SENATOR LOREN LEGARDA TODAY WARNED LOCAL GOVERNMENT OFFICIALS AND GOVERNMENT AGENCIES TO MAINTAIN STRICT VIGILANCE AS HEAVY RAINS CONTINUE TO POUR, LEADING TO THE OVERFLOWING OF SEVERAL DAMS AND RIVERS IN THE COUNTRY.
Legarda cited a report from the Philippine Atmospheric, Geophysical and Astronomical Services Administration (PAGASA) that the recent heavy rains were 14 times higher than the daily average recorded every June of the previous years.
The incessant rains had led to the overflow of Tullahan and Marikina rivers as well as the La Mesa, Ipo, Binga and Ambuklao dams reaching their spilling level.
As a result, thousands of families in affected areas were brought to different evacuation centers. Latest reports show that over 69,000 families in the National Capital Region, Central Luzon, Calabarzon and Bicol Region were affected by Typhoon Falcon. In Marikina alone, at least 25,000 residents near the Marikina River were evacuated.

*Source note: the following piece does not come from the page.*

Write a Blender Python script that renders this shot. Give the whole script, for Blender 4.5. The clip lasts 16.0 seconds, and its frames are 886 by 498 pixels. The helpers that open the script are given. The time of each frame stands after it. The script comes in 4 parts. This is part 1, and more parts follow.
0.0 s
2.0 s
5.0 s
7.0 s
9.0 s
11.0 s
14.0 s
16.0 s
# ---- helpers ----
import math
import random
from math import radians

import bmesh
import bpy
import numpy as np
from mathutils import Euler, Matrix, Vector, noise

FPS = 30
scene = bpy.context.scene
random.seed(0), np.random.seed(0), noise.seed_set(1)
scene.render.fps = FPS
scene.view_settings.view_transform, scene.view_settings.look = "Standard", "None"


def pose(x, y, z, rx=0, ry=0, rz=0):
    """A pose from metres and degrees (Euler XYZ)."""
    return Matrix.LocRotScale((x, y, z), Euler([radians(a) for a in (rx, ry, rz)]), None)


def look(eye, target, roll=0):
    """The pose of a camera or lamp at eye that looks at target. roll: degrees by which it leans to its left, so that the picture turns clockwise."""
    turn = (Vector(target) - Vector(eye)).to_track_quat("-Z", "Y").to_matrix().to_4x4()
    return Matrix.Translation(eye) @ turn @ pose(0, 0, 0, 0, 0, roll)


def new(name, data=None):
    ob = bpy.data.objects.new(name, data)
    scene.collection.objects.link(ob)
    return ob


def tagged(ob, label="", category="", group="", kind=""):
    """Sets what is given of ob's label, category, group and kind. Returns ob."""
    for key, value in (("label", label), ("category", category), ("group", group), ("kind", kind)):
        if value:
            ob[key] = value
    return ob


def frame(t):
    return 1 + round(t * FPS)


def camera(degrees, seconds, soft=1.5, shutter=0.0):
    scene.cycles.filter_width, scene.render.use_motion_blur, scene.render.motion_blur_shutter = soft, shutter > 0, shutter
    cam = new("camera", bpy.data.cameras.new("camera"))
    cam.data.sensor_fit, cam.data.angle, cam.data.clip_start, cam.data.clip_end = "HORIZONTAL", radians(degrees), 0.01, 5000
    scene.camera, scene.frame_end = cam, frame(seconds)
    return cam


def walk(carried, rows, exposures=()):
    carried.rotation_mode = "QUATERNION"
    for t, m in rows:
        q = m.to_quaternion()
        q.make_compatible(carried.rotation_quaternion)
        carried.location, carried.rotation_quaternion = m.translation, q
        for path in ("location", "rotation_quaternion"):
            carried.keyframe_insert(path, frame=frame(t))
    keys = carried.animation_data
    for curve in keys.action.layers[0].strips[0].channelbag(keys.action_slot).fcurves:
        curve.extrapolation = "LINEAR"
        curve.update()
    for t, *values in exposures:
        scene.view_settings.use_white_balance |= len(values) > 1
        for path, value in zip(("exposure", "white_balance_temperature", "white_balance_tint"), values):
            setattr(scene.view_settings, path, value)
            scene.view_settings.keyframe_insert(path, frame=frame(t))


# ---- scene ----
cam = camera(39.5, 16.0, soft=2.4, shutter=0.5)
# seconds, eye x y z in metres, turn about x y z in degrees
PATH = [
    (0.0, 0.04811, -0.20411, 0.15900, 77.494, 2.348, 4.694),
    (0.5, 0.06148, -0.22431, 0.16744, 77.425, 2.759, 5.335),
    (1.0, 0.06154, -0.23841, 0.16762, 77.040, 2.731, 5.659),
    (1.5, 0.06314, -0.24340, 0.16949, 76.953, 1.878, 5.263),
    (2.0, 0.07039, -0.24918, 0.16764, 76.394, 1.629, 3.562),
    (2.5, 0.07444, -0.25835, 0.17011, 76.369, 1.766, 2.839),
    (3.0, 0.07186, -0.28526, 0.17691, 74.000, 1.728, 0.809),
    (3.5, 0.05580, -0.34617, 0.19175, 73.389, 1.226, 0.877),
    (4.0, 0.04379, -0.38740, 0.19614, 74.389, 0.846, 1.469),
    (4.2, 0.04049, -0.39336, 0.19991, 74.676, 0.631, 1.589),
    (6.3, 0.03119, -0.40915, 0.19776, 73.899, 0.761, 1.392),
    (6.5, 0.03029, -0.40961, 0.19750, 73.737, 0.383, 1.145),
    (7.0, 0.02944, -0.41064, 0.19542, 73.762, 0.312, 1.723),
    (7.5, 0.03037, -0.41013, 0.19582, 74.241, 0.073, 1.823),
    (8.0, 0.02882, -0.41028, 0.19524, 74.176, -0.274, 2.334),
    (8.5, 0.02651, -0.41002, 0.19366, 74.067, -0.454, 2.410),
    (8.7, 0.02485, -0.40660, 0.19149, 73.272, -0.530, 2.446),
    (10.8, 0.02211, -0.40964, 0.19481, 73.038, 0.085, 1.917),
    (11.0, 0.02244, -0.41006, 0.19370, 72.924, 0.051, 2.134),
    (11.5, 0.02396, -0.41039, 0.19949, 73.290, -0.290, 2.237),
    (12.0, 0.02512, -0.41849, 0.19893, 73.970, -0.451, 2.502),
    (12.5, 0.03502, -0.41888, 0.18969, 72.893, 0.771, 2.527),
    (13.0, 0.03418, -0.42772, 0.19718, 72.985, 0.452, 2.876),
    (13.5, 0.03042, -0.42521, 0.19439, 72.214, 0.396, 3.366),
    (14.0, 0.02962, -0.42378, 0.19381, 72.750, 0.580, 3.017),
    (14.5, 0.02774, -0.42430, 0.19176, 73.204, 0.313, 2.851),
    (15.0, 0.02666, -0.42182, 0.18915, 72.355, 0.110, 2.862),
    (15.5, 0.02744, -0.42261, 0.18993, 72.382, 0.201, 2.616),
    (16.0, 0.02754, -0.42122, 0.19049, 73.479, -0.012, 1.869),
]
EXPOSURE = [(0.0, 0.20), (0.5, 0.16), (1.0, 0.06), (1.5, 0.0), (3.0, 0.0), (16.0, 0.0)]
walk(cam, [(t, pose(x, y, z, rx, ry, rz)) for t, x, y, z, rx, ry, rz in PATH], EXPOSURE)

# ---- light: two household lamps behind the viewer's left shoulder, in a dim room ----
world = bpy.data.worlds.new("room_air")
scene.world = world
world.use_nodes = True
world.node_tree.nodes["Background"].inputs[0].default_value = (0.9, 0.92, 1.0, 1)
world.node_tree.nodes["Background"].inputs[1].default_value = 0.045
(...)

“We should be reminded of what happened during Pepeng, when waters from the San Roque Dam were unduly released in the middle of the night. The dam operators, local and government officials must be vigilant in monitoring the situation round-the-clock, ensure that the proper protocols are followed, employ their early warning systems and guarantee the safety of our citizenry as they are evacuated to safety,” the Senator stressed.

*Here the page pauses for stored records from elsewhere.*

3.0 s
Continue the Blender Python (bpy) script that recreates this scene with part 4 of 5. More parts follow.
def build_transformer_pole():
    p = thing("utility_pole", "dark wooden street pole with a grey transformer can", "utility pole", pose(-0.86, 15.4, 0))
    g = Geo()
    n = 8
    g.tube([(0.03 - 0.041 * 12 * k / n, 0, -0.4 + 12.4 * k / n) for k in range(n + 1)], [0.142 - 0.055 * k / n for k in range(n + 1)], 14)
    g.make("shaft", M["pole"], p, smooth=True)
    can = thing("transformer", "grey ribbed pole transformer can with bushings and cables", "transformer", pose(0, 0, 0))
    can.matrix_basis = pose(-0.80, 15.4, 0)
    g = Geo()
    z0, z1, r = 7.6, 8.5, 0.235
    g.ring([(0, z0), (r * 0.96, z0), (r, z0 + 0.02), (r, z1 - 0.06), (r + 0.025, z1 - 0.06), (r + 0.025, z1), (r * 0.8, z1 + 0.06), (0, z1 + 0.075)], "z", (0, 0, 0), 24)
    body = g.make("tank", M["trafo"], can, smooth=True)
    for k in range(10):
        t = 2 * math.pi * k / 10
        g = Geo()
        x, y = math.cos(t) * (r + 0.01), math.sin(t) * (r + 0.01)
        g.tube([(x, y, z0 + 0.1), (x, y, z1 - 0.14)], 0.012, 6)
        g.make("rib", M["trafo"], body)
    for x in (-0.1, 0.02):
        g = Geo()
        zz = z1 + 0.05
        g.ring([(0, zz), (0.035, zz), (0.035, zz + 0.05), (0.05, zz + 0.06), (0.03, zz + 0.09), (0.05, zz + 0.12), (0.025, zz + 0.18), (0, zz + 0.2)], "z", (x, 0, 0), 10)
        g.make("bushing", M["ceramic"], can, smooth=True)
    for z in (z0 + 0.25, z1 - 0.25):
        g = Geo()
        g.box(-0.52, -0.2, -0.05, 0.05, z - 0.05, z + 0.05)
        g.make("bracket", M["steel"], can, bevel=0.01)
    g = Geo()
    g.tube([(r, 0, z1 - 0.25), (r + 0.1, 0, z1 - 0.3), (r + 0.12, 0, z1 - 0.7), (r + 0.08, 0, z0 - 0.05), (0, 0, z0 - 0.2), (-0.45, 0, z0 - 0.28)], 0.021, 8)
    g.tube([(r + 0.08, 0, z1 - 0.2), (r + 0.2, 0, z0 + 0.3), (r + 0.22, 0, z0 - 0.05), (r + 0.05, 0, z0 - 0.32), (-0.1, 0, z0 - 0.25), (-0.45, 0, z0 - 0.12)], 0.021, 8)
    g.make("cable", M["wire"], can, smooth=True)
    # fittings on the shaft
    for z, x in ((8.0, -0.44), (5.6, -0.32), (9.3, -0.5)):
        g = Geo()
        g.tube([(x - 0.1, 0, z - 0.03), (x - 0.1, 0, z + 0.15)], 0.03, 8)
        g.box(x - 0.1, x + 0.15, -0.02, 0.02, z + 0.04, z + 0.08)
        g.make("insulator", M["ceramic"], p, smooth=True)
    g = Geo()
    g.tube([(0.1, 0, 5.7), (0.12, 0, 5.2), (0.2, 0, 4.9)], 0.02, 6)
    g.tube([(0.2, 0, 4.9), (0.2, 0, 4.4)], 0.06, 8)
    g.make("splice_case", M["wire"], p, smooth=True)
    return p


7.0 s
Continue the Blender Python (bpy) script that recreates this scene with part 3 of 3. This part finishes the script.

“Our experiences with Ondoy, Pepeng and Basyang exposed the country’s lack of an effective weather forecasting and early warning communications systems. They are either underutilized or outdated or inadequate to effectively predict typhoons, determine their intensity, and communicate warning to everyone exposed to these hazards,” she added.
The United Nations International Strategy for Disaster Reduction (UNISDR) Regional Champion for Asia-Pacific explained that the critical gaps in operational, scientific and institutional capacity can lead to increasing the vulnerability of the poorest sectors-those living in high-risk areas and whose livelihoods are at the mercy of extreme weather events.
Legarda recounted that in 2009, the Senate Committee on Climate Change, which she chairs, conducted a series of public hearings after the onslaught of Ondoy and Pepeng. A matter of discussion in these hearings was dam operations as waters were released based on outdated protocols, flooding several provinces in Luzon.
“I renew my call to the Department of Energy and the National Power Corporation (NAPOCOR) to review their planning and operations in light of the science available and to ensure that extreme weather events are taken into consideration in the process. Learning from our experience two years ago, have the dam operators updated their water release protocols? Our hydropower systems must be climate-resilient, which entails measures for improved management of our dams linked to reliable weather forecasts and effective early warning systems for communities at risk of floods due to dam water releases,” she stressed.
“As dams reach spilling levels due to heavy rains, it must be ensured by the operators that they do not indiscriminately release dam waters, that the warnings reach the communities that will be affected and that the alerts allow them to respond ahead of time. Meanwhile, our local governments must make sure that flood warnings are heeded by the communities,” Legarda concluded.